The folded-up grey stuff that’s packed into your head helps manage your passage through life. But couldn’t a hundred billion multiply-interconnected nerve cells be better employed?
I am locked in the dark in your skull night and day,
At the top of your long spinal cord;
I am silent, immobile, invisible, grey,
Underused, undervalued, and bored.
I mean, you’re asleep for one third of the day –
And for most of the rest, you are lazy.
Can’t you see I’m frustrated, just wasting away?

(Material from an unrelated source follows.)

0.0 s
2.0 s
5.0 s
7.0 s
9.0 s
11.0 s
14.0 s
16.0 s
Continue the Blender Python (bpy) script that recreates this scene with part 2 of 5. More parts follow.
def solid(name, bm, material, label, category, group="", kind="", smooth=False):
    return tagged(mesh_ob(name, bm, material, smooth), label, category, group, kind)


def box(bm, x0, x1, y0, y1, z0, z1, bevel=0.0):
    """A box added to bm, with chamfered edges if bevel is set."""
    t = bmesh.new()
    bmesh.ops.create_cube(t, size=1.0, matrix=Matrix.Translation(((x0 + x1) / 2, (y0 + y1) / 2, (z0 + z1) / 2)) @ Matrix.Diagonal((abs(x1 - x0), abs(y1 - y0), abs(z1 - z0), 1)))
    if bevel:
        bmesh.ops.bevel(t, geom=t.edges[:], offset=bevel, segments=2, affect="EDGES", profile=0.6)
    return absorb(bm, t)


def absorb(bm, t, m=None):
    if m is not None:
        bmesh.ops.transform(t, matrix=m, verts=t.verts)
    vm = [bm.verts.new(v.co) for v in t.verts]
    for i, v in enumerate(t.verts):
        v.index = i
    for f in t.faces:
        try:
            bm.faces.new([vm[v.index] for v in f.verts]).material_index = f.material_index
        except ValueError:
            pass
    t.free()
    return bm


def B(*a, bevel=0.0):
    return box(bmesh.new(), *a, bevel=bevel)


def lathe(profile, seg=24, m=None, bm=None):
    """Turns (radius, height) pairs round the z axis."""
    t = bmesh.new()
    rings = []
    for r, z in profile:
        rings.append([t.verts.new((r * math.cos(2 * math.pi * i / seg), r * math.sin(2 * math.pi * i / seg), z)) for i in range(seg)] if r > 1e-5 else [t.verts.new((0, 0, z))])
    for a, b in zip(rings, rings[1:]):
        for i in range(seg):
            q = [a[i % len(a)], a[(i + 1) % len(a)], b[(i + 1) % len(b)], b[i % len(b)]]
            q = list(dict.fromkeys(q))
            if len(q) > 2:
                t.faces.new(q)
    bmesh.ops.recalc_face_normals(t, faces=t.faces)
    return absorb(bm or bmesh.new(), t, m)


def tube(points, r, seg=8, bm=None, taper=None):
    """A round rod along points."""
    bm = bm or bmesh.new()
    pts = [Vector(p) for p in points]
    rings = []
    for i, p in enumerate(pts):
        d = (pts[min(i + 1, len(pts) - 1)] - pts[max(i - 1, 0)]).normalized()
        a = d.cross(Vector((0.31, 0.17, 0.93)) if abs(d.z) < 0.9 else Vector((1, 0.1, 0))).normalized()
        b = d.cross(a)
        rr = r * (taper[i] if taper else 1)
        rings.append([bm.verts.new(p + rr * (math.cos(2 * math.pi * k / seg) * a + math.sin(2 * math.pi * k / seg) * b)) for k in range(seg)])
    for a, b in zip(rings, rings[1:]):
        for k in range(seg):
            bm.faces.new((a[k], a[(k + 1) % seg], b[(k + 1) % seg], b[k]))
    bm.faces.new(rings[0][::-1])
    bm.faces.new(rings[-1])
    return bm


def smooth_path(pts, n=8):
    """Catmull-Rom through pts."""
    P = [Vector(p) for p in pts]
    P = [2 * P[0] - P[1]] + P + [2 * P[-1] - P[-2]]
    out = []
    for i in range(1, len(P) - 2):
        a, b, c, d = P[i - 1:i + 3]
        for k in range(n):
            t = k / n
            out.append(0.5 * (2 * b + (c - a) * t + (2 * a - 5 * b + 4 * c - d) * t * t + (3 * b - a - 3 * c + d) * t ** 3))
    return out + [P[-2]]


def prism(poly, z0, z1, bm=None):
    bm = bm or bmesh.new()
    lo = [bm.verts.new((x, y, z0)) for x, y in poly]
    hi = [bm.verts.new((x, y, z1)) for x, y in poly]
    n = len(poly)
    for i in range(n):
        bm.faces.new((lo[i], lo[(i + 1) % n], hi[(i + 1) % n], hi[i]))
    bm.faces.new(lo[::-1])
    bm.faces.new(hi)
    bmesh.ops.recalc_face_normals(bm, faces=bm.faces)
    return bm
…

Won’t you use me, before I go crazy?
Oh well, if I can’t get you thinking great thoughts,
I will count up my neurons instead…
There, I’ve done it: a one and eleven more noughts,
All packed in here, inside your head.
Their interconnections are legion; that’s why
My potential is quite astronomic.
Yet they’re stuck in the head of a lacklustre guy
Whose dominant mode’s autonomic.
They are starting to ask what “reality” means.
They can’t see things, or touch, hear or smell ’em,
But they’ve learned to construct quite extravagant scenes
In your head, from what other nerves tell ’em.
They have mastered the art of creating a model,
And it seems to keep you quite contented;
For they’ve made you believe that, outside of your noddle
There’s a ‘world’ – yet it’s wholly invented!
Could it be that there isn’t a real world out there?
That’s a problem I can’t get your head round.
I hammer away at it under your hair,
But all that I get is a dead sound.
Try asking big questions and puzzling things out:
Start by asking “Why? How? What? Where? Who?”
’Course, I can’t provide answers that banish all doubt,
But it will give me something to do.